- YOUR TASK -
Start at the line containing "# ---- helpers", stop at the line containing "scene.render.fps = FPS", and set down every line in that stretch exactly as written, and nothing else.

◆ ◆ ◆ ◆ ◆ ◆ ◆

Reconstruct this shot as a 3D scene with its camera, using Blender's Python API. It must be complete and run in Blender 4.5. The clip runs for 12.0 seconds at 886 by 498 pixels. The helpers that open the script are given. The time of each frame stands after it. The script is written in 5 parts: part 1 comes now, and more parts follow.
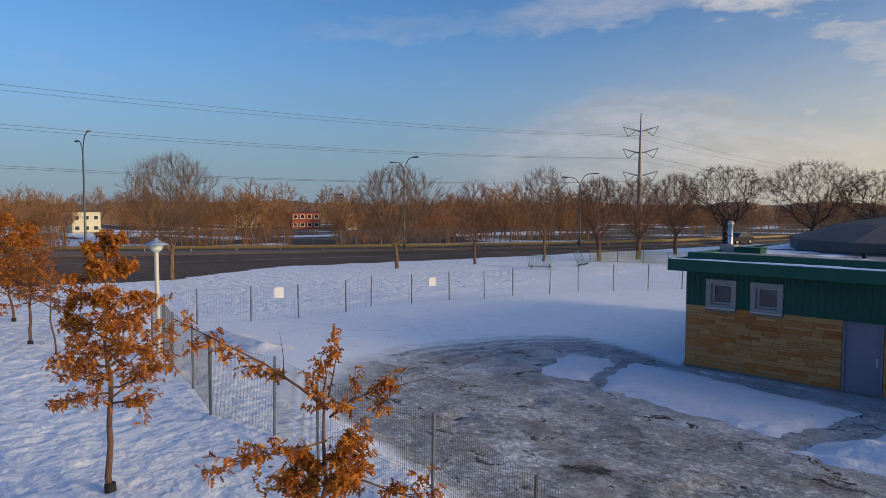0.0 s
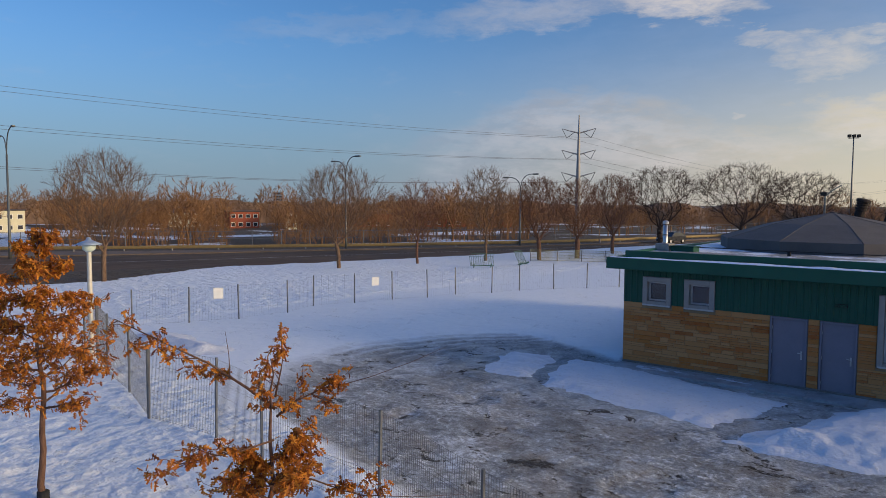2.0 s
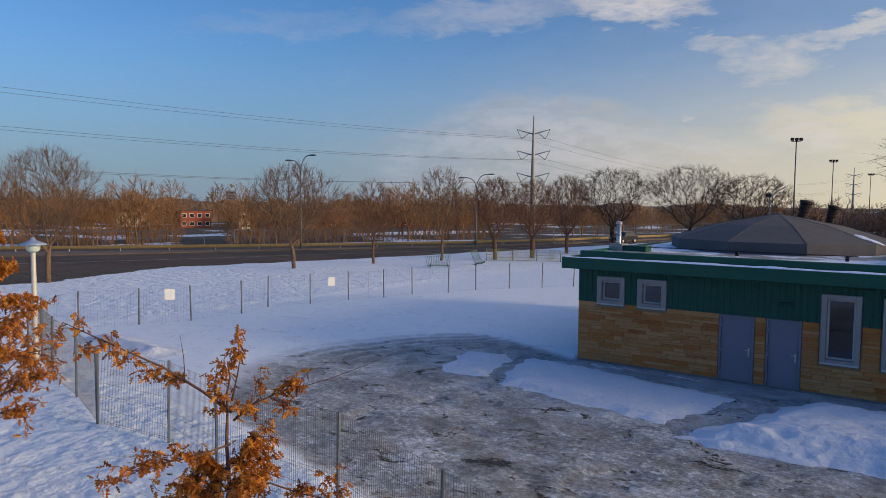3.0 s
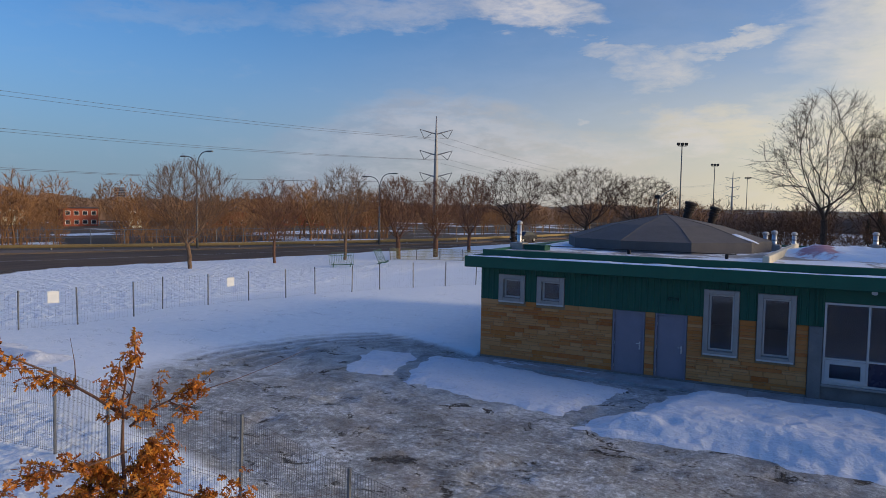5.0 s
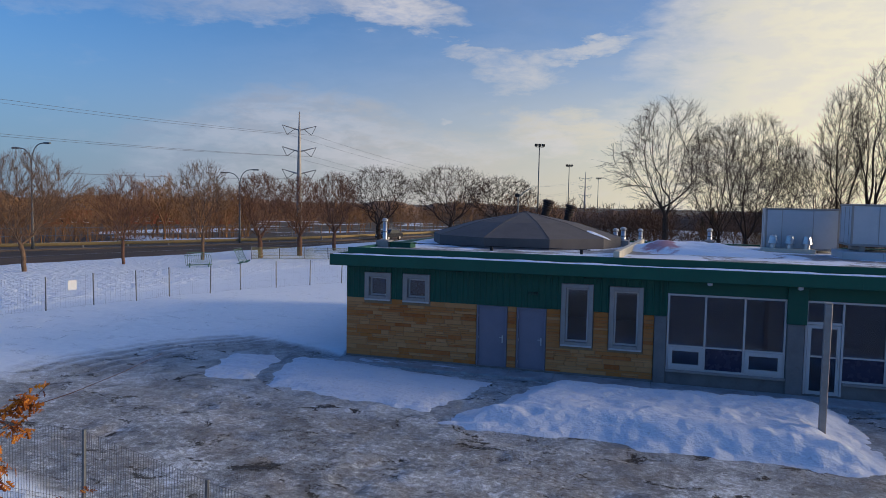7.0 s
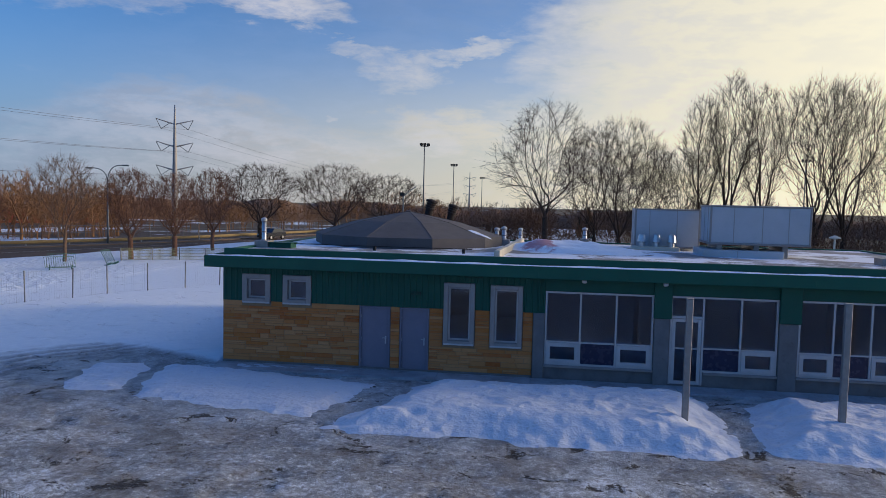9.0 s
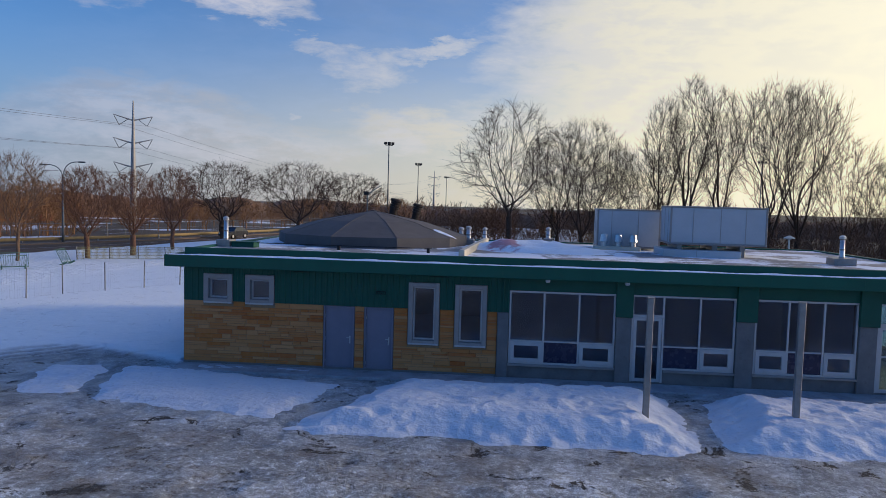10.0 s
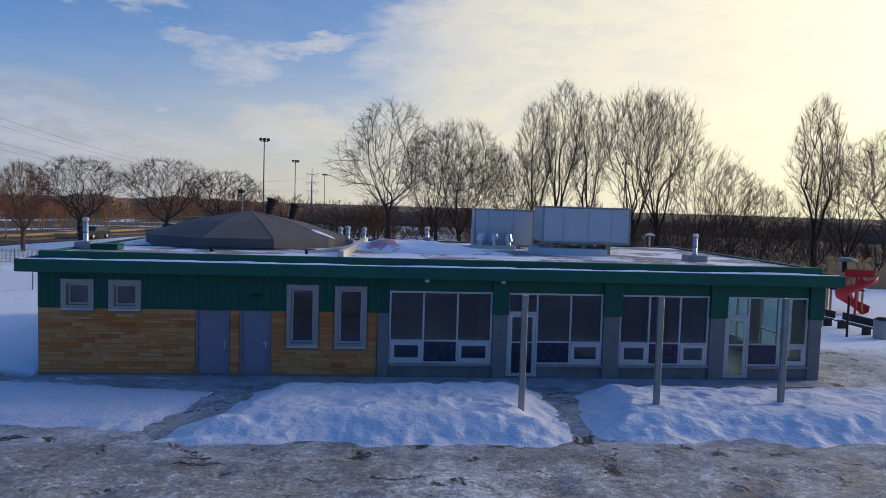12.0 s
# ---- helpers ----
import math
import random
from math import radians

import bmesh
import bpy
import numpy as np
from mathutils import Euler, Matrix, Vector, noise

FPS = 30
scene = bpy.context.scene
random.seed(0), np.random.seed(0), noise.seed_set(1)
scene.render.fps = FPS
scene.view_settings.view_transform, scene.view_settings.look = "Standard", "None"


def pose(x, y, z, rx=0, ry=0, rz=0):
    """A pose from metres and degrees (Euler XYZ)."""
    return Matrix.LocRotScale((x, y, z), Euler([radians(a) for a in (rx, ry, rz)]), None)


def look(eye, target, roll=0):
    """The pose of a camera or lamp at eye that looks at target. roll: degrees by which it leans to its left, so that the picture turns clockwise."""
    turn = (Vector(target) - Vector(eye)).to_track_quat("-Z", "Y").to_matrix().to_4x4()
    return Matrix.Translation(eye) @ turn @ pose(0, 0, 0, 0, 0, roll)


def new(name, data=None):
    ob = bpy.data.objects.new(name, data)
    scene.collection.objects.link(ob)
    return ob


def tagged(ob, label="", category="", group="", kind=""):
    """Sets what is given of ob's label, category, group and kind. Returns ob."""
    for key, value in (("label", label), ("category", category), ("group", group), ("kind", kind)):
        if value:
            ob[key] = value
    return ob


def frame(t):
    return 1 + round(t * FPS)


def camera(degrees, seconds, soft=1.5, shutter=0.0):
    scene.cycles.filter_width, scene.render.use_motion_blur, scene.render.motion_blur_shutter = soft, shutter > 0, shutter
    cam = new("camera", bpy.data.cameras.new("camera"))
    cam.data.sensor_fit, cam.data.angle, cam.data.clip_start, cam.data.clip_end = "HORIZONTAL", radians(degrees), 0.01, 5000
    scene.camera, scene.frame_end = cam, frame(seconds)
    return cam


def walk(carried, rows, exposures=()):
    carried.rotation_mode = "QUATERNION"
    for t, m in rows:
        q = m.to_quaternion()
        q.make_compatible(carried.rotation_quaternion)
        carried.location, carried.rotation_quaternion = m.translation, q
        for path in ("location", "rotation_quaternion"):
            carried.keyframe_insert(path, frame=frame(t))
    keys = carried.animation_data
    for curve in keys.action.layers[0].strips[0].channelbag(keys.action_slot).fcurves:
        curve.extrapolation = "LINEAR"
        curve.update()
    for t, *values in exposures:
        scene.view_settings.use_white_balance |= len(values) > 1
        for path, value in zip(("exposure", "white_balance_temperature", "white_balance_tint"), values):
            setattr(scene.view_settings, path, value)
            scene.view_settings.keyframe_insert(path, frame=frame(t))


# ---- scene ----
cam = camera(64.8, 12.0, soft=0.5)
PATH = [
    (0, (12.333, -22.588, 5.391), (10.851, -21.251, 5.259), 0.1),
    (0.5, (12.336, -22.595, 5.377), (10.872, -21.238, 5.245), 0.1),
    (1, (12.336, -22.649, 5.359), (10.895, -21.268, 5.226), 0.2),
    (1.5, (12.34, -22.693, 5.364), (10.936, -21.275, 5.231), 0.2),
    (2, (12.339, -22.706, 5.372), (10.975, -21.25, 5.24), 0.3),
    (2.5, (12.327, -22.722, 5.383), (11.008, -21.225, 5.25), 0.4),
    (3, (12.303, -22.742, 5.386), (11.034, -21.202, 5.254), 0.5),
    (5, (12.334, -22.848, 5.389), (11.29, -21.147, 5.258), 0.9),
    (5.5, (12.321, -22.831, 5.391), (11.347, -21.09, 5.26), 0.9),
    (6, (12.338, -22.832, 5.409), (11.452, -21.044, 5.277), 1),
    (6.5, (12.303, -22.772, 5.379), (11.512, -20.94, 5.248), 1),
    (7, (12.278, -22.723, 5.365), (11.578, -20.854, 5.235), 1.1),
    (7.5, (12.289, -22.667, 5.373), (11.669, -20.77, 5.244), 1.1),
    (9.5, (12.364, -22.522, 5.409), (12.033, -20.554, 5.282), 1.5),
    (10, (12.346, -22.552, 5.416), (12.058, -20.577, 5.289), 1.6),
    (10.5, (12.344, -22.583, 5.45), (12.107, -20.602, 5.323), 1.5),
    (11, (12.355, -22.633, 5.477), (12.198, -20.643, 5.351), 1.6),
    (11.5, (12.379, -22.613, 5.516), (12.338, -20.618, 5.389), 1.7),
    (12, (12.35, -22.594, 5.509), (12.405, -20.598, 5.385), 1.7),
]
walk(cam, [(t, look(eye, aim, roll)) for t, eye, aim, roll in PATH],
     [(0, -0.33, 5850, 10.5), (2.5, -0.34, 5800, 10.5), (6.5, -0.36, 5450, 11), (10, -0.35, 5250, 12), (12, -0.34, 5220, 12.5)])

# ---- sun and sky ----
SUN_HEADING, SUN_ELEV = 70.0, 12.0
sun_dir = Vector((math.sin(radians(SUN_HEADING)) * math.cos(radians(SUN_ELEV)),
                  math.cos(radians(SUN_HEADING)) * math.cos(radians(SUN_ELEV)), math.sin(radians(SUN_ELEV))))
sun_data = bpy.data.lights.new("sun", "SUN")
sun_data.energy, sun_data.angle, sun_data.color = 4.0, radians(14.0), (1.0, 0.69, 0.38)
sun = new("sun", sun_data)
sun.matrix_world = look((0, 0, 60), Vector((0, 0, 60)) - sun_dir)


class Nodes:
    """Short hand for building node trees."""

    def __init__(self, tree):
        self.tree, self.n, self.l = tree, tree.nodes, tree.links
        self.n.clear()

    def add(self, kind, ins=None, operation="", attribute=""):
        node = self.n.new(kind)
        if operation:
            node.operation = operation
        if attribute:
            node.attribute_name = attribute
        for k, v in (ins or {}).items():
            self.put(node.inputs[k], v)
        return node

    def put(self, socket, v):
        if isinstance(v, bpy.types.NodeSocket):
            self.l.new(v, socket)
        elif isinstance(v, bpy.types.Node):
            self.l.new(v.outputs[0], socket)
        else:
            socket.default_value = v

    def math(self, op, a, b=0.0, c=None, clamp=False):
        node = self.n.new("ShaderNodeMath")
        node.operation, node.use_clamp = op, clamp
        self.put(node.inputs[0], a)
        self.put(node.inputs[1], b)
        if c is not None:
            self.put(node.inputs[2], c)
        return node.outputs[0]

    def ramp(self, v, lo, hi, a=0.0, b=1.0):
        node = self.n.new("ShaderNodeMapRange")
        node.interpolation_type = "SMOOTHSTEP"
        self.put(node.inputs[0], v)
        for k, x in enumerate((lo, hi, a, b)):
            self.put(node.inputs[k + 1], x)
        return node.outputs[0]

    def mix(self, f, a, b, blend="MIX"):
        node = self.n.new("ShaderNodeMix")
        node.data_type, node.blend_type = "RGBA", blend
        self.put(node.inputs[0], f)
        for k, v in ((6, a), (7, b)):
            if isinstance(v, tuple) and len(v) == 3:
                v = (*v, 1)
            self.put(node.inputs[k], v)
        return node.outputs[2]

    def noise(self, vec, scale, detail=4.0, rough=0.55, dist=0.0):
        node = self.add("ShaderNodeTexNoise", {"Scale": scale, "Detail": detail, "Roughness": rough, "Distortion": dist})
        if vec is not None:
            self.put(node.inputs["Vector"], vec)
        return node.outputs["Fac"]

    def scaled(self, vec, sx, sy, sz):
        node = self.add("ShaderNodeVectorMath", {0: vec, 1: (sx, sy, sz)}, operation="MULTIPLY")
        return node.outputs[0]


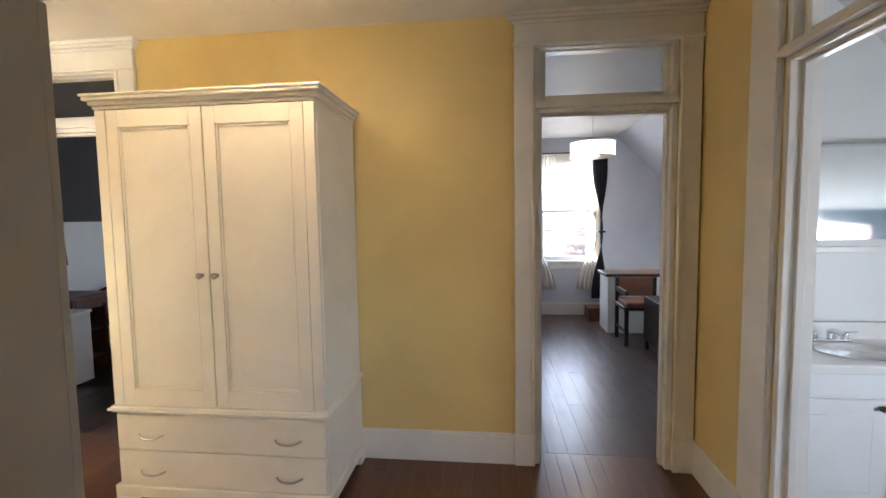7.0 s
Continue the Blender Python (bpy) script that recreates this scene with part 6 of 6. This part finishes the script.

◆ ◆ ◆ ◆ ◆ ◆ ◆

- WRITTEN REPLY -
# ---- helpers ----
import math
import random
from math import radians

import bmesh
import bpy
import numpy as np
from mathutils import Euler, Matrix, Vector, noise

FPS = 30
scene = bpy.context.scene
random.seed(0), np.random.seed(0), noise.seed_set(1)
scene.render.fps = FPS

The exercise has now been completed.